"Dyslexia Can Be Helped By
Learning disabilities are frequently treated with prescriptions of Ritalin, a nervous system stimulant. The prevailing theory is that neurotransmitter deficiency in the brain leads to malfunctioning of the brain. The immediate solution is to increase neurotransmitter levels throughout the brain with Ritalin to correct the deficiency.
This medication often helps, but it does not cure. It increases the levels of some neurotransmitters throughout the brain. The effectiveness of Ritalin shows that learning disabilities are not psychological but are, instead, conditions created by problems with nervous system function.
A nervous system stimulant like Ritalin works by changing levels of neurotransmitters in the cerebrospinal fluid in the brain. This means that inappropriate levels of neurotransmitters in specialized areas of the brain cause learning disabilities.

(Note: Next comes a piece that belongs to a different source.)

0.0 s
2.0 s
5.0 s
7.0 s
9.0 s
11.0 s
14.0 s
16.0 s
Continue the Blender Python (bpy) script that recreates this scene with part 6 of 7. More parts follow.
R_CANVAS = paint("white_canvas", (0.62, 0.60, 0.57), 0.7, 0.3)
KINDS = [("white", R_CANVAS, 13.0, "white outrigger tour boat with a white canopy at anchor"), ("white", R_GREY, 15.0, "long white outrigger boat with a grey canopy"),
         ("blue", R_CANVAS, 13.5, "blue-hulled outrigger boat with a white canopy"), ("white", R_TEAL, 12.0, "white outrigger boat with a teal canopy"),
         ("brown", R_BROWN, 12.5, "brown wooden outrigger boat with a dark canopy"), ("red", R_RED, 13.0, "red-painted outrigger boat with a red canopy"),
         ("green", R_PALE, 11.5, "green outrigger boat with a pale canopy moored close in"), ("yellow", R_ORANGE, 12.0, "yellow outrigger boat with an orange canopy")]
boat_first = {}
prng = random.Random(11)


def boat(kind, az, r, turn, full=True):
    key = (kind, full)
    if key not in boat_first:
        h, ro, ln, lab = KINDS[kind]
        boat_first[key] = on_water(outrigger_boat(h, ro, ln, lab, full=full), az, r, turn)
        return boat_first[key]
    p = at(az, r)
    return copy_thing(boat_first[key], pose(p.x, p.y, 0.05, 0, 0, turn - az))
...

When the brain lacks neurotransmitters in some areas, concentration or interpretation of visual or auditory phenomena is impaired. So increasing the level of these neurotransmitters helps to temporarily get rid of the problem.
Then why doesn't everybody with learning disabilities take Ritalin or some similar medication? The problem with administration of Ritalin is the side effects, which are generally symptoms associated with other areas of the brain becoming overdosed with neurotransmitters.
If some areas of the brain improve function by increasing levels of neurotransmitters, and if other areas of the brain get side effects by increasing the same, there is a problem of distribution, not a deficiency of neurotransmitters. So the symptomatic treatment of learning disabilities with medication that increases the level of neurotransmitters can never cure the problem because it doesn't address the situation properly.
A cure of learning disabilities must include optimization of fluid flow characteristics in the brain. With optimal flow of blood and cerebrospinal fluid, learning disabilities improve or cease.
The approach of NCR is to improve the flow of cerebrospinal fluid (CSF) by changing the shape of the skull. As the cranium optimizes, the flow of CSF becomes more and more uniform, removing the problem of poor distribution of the fluids in the brain.
This seems like such a simple solution to an aggravating problem, and it is. But clinically it provides better results than the medications. There must be more truth to this model than the Ritalin deficiency model outlined above. Trust results!